> **SHORT EXERCISE**
Repeat everything from the line holding "5. More parts follow." to the line holding "n0 += len(v)", inclusive, exactly. Leave out the rest.

> **TASK INPUTS**
+++

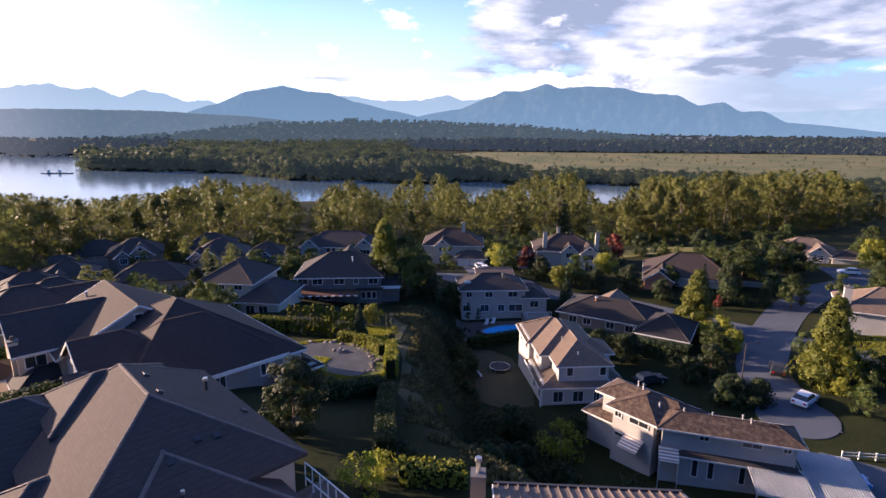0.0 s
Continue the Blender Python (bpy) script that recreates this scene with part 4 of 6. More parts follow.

+++

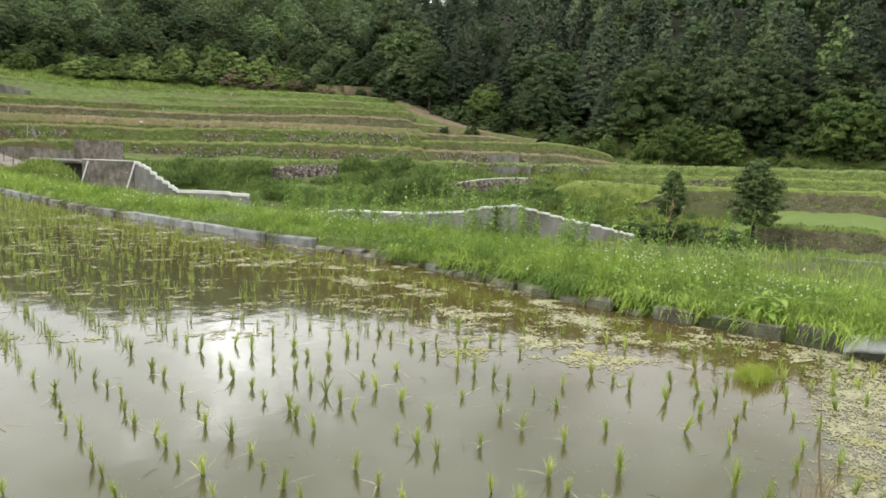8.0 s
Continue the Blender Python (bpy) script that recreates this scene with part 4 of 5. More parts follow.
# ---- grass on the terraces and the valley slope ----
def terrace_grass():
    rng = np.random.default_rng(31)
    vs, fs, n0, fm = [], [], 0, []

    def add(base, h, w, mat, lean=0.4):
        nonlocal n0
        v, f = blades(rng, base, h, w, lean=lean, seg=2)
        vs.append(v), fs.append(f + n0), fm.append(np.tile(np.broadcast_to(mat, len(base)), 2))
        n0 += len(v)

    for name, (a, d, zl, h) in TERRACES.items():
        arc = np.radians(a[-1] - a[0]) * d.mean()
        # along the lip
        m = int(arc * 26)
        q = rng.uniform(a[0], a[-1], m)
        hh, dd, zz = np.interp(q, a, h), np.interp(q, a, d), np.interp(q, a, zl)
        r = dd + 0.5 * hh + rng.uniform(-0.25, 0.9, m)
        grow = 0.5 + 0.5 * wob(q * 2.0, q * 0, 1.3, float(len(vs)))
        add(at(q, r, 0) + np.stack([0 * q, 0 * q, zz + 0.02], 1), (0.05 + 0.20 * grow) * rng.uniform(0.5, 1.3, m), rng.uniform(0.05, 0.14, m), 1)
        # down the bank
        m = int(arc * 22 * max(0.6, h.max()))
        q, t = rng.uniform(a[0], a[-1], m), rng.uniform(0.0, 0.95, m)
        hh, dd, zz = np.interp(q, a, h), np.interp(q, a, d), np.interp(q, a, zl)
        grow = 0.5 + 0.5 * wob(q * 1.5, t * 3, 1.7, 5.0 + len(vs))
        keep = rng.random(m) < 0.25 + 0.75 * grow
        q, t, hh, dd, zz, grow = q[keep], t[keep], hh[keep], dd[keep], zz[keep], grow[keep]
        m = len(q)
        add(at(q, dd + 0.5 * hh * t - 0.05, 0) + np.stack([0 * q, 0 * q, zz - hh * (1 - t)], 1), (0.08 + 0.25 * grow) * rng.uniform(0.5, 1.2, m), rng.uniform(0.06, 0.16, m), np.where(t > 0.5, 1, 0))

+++

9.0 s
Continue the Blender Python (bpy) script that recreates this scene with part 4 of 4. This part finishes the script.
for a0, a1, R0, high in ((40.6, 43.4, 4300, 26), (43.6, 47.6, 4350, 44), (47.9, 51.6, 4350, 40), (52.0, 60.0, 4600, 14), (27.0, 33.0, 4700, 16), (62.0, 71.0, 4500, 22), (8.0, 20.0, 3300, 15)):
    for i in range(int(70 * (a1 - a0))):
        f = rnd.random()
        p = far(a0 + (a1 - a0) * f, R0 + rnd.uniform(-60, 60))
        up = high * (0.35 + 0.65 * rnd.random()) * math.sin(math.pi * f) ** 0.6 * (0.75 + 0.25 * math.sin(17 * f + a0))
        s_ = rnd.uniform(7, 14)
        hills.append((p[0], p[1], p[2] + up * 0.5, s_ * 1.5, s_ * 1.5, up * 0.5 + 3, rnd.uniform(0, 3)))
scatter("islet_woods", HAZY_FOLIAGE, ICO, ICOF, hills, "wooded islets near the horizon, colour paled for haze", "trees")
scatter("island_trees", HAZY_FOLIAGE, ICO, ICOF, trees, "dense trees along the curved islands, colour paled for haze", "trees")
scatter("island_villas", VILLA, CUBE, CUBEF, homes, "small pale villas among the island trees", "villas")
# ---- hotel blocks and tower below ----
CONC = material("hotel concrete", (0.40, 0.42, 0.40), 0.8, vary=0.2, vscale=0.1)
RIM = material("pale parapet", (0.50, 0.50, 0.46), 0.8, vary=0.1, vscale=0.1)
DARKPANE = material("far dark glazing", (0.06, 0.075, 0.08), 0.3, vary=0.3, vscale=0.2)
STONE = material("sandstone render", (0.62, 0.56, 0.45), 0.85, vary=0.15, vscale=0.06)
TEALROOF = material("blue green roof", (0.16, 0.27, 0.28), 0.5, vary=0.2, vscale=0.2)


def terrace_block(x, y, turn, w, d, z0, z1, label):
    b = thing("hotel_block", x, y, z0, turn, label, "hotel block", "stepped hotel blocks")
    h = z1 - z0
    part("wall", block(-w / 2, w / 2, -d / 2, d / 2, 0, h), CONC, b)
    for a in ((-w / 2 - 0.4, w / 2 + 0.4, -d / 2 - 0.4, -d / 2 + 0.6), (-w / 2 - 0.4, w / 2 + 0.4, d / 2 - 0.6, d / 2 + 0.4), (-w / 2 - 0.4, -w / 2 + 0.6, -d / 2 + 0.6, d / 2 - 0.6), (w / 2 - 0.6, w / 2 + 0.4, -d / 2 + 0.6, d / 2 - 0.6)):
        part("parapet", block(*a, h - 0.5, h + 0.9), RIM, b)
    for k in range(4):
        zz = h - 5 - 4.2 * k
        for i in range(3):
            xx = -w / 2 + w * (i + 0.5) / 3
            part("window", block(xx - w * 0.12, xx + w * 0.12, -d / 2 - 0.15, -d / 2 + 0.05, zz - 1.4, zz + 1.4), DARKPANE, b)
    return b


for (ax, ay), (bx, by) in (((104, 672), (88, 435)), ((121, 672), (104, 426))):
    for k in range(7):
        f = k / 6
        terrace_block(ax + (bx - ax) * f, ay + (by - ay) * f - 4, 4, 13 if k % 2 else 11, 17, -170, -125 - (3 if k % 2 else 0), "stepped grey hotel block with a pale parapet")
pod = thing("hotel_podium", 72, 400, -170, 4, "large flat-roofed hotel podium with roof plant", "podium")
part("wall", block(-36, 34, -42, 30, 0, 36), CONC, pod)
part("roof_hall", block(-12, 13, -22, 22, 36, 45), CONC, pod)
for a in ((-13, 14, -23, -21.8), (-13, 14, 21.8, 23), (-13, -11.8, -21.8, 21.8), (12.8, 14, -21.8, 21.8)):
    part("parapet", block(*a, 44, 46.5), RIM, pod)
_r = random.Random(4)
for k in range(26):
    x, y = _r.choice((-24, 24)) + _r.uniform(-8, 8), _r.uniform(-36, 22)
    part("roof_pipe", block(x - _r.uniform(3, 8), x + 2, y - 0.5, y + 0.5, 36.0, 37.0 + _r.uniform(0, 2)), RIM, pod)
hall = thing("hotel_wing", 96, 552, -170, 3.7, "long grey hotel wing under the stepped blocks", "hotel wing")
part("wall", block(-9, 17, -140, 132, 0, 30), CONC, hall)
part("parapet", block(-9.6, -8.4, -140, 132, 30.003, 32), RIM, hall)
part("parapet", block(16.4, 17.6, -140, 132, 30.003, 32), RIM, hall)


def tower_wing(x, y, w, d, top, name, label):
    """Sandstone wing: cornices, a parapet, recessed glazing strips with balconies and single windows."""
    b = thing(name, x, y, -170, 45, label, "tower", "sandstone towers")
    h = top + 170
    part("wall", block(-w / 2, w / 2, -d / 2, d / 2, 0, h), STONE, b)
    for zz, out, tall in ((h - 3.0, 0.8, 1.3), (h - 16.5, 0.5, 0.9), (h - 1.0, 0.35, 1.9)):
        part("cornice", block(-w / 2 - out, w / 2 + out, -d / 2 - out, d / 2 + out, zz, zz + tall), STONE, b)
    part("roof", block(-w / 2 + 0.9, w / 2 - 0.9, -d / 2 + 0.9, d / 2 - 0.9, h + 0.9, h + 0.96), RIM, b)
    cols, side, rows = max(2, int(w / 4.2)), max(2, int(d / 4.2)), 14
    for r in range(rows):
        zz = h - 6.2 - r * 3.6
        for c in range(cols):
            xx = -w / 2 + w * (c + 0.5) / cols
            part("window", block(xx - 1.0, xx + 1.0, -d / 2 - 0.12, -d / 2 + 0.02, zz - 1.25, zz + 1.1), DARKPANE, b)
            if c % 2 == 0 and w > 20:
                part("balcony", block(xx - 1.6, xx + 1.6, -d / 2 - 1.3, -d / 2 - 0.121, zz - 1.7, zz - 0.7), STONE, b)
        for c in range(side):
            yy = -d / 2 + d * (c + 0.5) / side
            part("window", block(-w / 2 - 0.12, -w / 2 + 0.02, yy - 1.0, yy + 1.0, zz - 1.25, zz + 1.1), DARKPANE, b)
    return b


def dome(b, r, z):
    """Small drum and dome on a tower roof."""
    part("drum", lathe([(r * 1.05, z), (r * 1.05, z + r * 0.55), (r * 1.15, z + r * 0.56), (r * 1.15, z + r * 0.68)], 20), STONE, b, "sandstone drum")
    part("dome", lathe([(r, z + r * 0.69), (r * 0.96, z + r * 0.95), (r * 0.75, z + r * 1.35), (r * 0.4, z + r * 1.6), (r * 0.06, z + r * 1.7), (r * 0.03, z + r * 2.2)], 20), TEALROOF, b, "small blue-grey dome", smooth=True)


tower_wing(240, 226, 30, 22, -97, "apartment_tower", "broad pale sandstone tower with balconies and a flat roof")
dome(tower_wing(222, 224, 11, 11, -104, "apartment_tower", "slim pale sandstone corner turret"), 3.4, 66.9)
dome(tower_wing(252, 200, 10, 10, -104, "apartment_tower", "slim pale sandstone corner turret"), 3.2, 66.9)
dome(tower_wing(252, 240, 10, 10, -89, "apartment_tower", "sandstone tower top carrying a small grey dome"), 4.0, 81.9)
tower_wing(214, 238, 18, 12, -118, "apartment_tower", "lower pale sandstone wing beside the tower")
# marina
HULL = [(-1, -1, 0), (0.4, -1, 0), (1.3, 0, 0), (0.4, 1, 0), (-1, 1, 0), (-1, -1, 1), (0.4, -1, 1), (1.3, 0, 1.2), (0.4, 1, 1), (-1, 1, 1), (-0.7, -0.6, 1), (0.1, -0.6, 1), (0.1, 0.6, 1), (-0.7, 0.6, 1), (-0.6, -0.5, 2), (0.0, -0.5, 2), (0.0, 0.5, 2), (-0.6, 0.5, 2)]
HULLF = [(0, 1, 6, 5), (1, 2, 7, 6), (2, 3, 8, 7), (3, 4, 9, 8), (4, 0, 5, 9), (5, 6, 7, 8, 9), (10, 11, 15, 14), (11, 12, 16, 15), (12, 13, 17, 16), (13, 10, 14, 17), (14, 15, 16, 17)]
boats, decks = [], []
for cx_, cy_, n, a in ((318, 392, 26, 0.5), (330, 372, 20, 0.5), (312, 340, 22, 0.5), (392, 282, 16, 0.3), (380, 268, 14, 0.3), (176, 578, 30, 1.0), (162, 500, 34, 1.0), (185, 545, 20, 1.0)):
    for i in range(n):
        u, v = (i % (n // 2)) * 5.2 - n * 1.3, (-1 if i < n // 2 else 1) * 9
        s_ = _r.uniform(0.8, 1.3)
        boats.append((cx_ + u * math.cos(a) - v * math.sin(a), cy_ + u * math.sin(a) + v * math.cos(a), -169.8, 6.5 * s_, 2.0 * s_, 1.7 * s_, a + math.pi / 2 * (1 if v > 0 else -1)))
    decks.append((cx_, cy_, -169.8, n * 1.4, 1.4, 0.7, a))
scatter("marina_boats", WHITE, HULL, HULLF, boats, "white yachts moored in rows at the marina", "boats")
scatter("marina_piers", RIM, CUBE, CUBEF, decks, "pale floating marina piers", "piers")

+++

> **THE ANSWER**
Continue the Blender Python (bpy) script that recreates this scene with part 4 of 5. More parts follow.
# ---- grass on the terraces and the valley slope ----
def terrace_grass():
    rng = np.random.default_rng(31)
    vs, fs, n0, fm = [], [], 0, []

    def add(base, h, w, mat, lean=0.4):
        nonlocal n0
        v, f = blades(rng, base, h, w, lean=lean, seg=2)
        vs.append(v), fs.append(f + n0), fm.append(np.tile(np.broadcast_to(mat, len(base)), 2))
        n0 += len(v)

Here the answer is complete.